DSR offers industrial and commercial energy users the opportunity to flex their energy demand from the grid during peak demand, by lowering their energy consumption for short periods of time in return for lower tariffs.

The key is careful analysis of energy forecasts and frequency response, in order to match the commercial energy needs of the business to its ability to lower or shift their electricity use at peak times.

Whilst many industries can take advantage of DSR, others, such as data centres or aluminium smelters, have been unable, or unwilling, to access the opportunities due to their need for constant access to power.

However, gas generation also offers a potential solution as a ‘gap fill’ enabling those with a constant power requirement to access DSR, with the gas generation and battery storage combination coming online, when required, for short periods of time.
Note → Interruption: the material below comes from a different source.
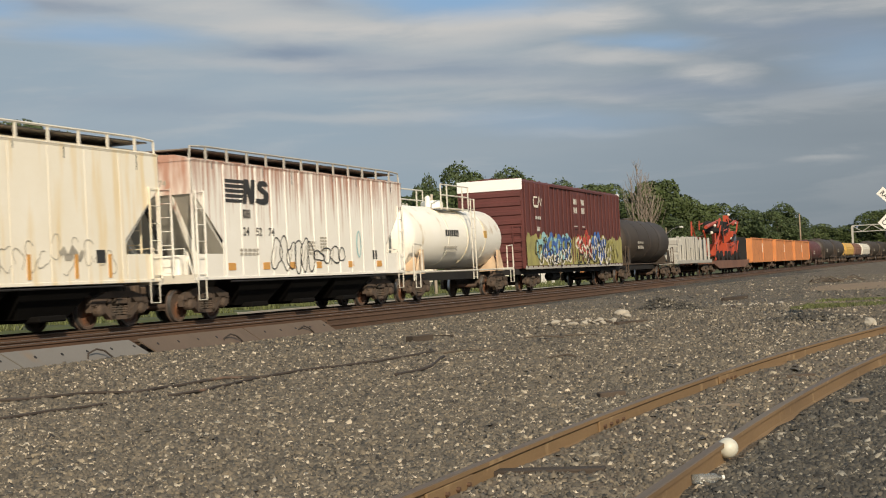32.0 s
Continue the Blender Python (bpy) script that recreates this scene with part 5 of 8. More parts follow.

This option does require careful consideration before being put into action and my advice would be to access expert energy support before putting a ‘gap fill’ plan in place.

The Capex conundrum

All of this may well sound very appealing to industrial energy users wrestling with spiralling electricity prices, but I suspect many readers will have a nagging doubt in the back of their minds due to potential capex restrictions.

Fortunately, there is a solution. The technologies described here are available as a long-term hire, off-balance sheet option offering a potential alternative to fixed plant.

What’s more, the rental solution also comes with maintenance capability, which ensures that generators will always be optimised and any downtime can be foreseen and minimised.

As UK industry continues to fall behind European countries, in terms of its electricity costs and its on-going effect on competitiveness, combined with the fact that grid supplies are only likely to be further stretched in the future, solutions like gas generation could play a pivotal role in the immediate future of UK industry.

Add in the benefits of rental power solutions, and manufacturers have a financially viable option that helps meet demand and reduced outbound costs.